Why the lead up to Iraq matters

Does it matter that Democrats seem infatuated with the lead up to war in Iraq -- but have no widely agreed plan to exit (or stay)?

Yes, it is easy to criticize the pre-war period. I do it often on this blog. The US botched the diplomacy, the intelligence was flawed and likely distorted for partisan reasons, and al Qaeda had no significant ties to Saddam Hussein.

Is this so much water under the bridge? Should we just forget the failures and "move on"?

No, and Professor Robert Jervis of Columbia reminds us why. The Bush administration's botching of the lead up to war will have long-term consequences that the US should be thinking about right now.

I recommend everyone read his fall 2005 article, "Why the Bush Doctrine Cannot Be Sustained."

The Bush administration has embraced a doctrine of "preemptive war." It declares that the US will launch Iraq-like wars again at other state targets -- whenever it deems such an attack necessary.

But Jervis explains why this is not really possible. The domestic public and longtime American allies won't support such wars, especially because the Bush adminstration has trashed traditional threat analysis dependent upon the "external environment." Instead, the US now says threats emerge from non-democratic regimes.
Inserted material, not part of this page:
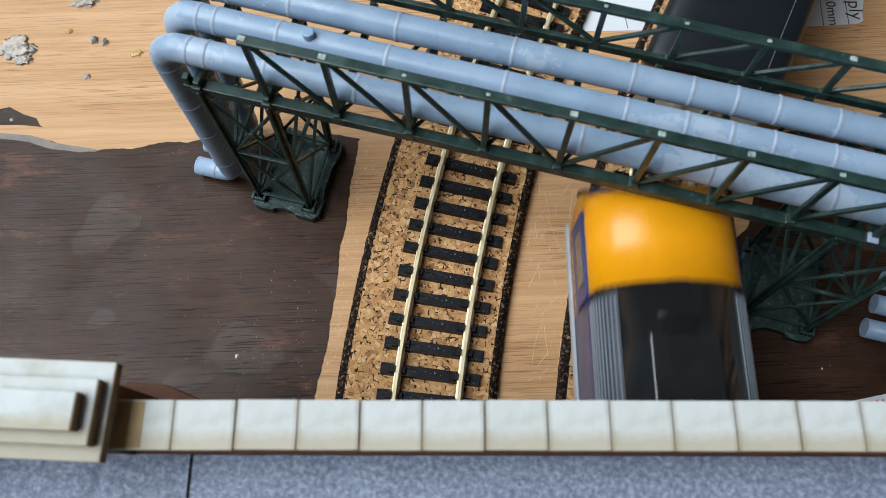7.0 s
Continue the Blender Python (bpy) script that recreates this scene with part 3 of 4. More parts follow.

This greatly lowers the threshold for launching a war, but vastly complicates the chances for success:
American vital interest requires not the maintenance of the status quo, but the transformation of world politics, and indeed, of the domestic systems of many countries. This project is more far-reaching than traditional empires that sought only to conquer. Although difficult to achieve, this could be accomplished by superior military power. For the transformation Bush has in mind, superior force is necessary but not sufficient; it can succeed only through the efforts of others. Furthermore, not only must the populations and elites in currently dictatorial regimes undergo democratic transformations, but America’s allies must work with it in a wide variety of projects to sustain the political and economic infrastructure of the new world. The unilateralist impulses in American policy are likely to inhibit such cooperation, however.

If the Bush administration overestimates the extent to which it can and needs to make the world democratic, it incorrectly assumes that the American domestic system will provide the steady support that the Doctrine requires. (p. 375)
Jervis explains that the Bush administration has staked US policy on the "giant gamble" of Iraqi democratization.

He's betting that they've lost. Iraq "is likely to end up being both authoritarian and anti-American" (p. 374).